7. Pissed Jeans – “Ashamed Of My Cum” (2005)
Yes, there really is a band called Pissed Jeans, and yes, they really do have a song called “Ashamed Of My Cum”. Not quite X-Factor material unless Simon Cowell sees pound signs in the sound of starving apes trapped in a recording studio taunted by the sight of food waved at the window. Is that a recommendation? Only if you’re thirteen and looking to piss off your parents.

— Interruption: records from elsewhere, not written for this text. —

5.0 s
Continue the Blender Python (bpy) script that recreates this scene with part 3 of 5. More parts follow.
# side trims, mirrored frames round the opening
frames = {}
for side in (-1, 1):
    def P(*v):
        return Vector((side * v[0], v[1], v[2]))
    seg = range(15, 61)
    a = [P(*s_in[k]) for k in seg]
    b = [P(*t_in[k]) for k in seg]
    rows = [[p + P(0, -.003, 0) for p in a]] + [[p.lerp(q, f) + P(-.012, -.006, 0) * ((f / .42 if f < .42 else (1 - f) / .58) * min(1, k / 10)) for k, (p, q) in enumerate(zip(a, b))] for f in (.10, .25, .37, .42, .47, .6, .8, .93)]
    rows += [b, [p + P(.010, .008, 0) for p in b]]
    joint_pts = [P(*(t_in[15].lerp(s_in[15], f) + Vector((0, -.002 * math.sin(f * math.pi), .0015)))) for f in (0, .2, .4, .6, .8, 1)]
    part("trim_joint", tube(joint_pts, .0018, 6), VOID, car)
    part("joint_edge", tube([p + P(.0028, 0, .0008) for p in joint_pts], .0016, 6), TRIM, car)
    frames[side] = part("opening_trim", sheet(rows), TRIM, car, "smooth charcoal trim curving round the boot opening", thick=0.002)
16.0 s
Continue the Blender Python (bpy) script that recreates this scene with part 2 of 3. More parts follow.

8. The Pains Of Being Pure At Heart – The Pains Of Being Pure At Heart LP (2009)
Once upon a time, back in the late 80’s, indie meant indie. The girls had bobs and cute button noses and the more astute boys yearned to look like Sterling Morrison. Distorted guitars would wash over Spectoresque drums, waves of sound and melodies would dreamily float in and out the fuzz, and earnest young fanzine writers would sit in their bedrooms armed with cheap typewriters, scissors and Pritt-Stick as John Peel played another Mongolian import. Ah, sweet memories.

9. The Cribs – Ignore The Ignorant LP (2009)
Oh dear, what’s happened to The Cribs? They’ve now all the bite of a dog with its teeth removed. And it probably seemed such a great idea getting Johnny Marr to join. He sprinkles his nice fancy Marrisms over the new album, but if you sprinkle sugar over a turd it’ll still taste of shit.

10. The Lemonheads – “Layin’ Up With Linda” (Live at the Forum, Saturday 19th September 2009)
Yep, they’re still going and last Saturday, with the grungeometer turned to ten, they beat the buggery out of their fabulous back catalogue and threw in some new ones like this cover of GG Allin’s chucklesome tale of killing his girlfriend.